We’ve got the annotation @get:Bindable on our items, to make sure that this bindable annotation is applied to the getter so that Data Binding knows this property will change or might change. We’re passing in the identifier BR.item, which is generated by our Data Binding annotation processor.

The annotation processor, by the way, does not need to be added to kapt or annotationProcessor in your build.gradle, it’ll be done by the Android Gradle Plugin.

There’s a really nice article from Aidan Mcwilliams who demonstrates this technique and builds upon it a little bit further, by using reflection to then check the BR.itemsreference, and it doesn’t pollute your stack trace if you have a problem at compile time. I chose not to demonstrate that here, so I recommend you checking it out online.

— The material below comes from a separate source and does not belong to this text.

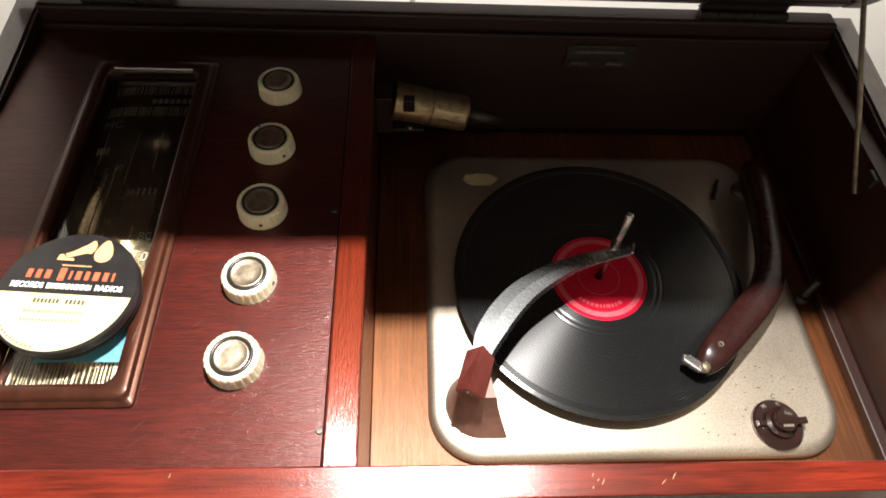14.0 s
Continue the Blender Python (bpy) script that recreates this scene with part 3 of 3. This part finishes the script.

There are lots of different techniques like this that can be applied in Kotlin, and Data Binding, unfortunately, I can’t go into great detail about them all, but I’ve created a sample which you can access open-source on GitHub, it’s also available on the Google Play Store.

You can see lots of different techniques that I’ve used here to demonstrate how you can bind properties, so you can see the BindableProperty, you can see the ObservableField, MutableLiveData. You can also see how you can use MediatorLiveData to combine the value of two MutableLiveData sources, an operate on a lambda expression, to then have some custom behaviour.

Finally, these slides are available online, so you’ll be able to check out all the additional resources that I’ve used. I recommend going to check them out, there’s a blog post from George Mount on how to use Data Binding with a RecyclerView so you only need one adapter.

You can achieve a lot of things, and you can do so in a nice, testable fashion so that your declarative layouts are nice and clean.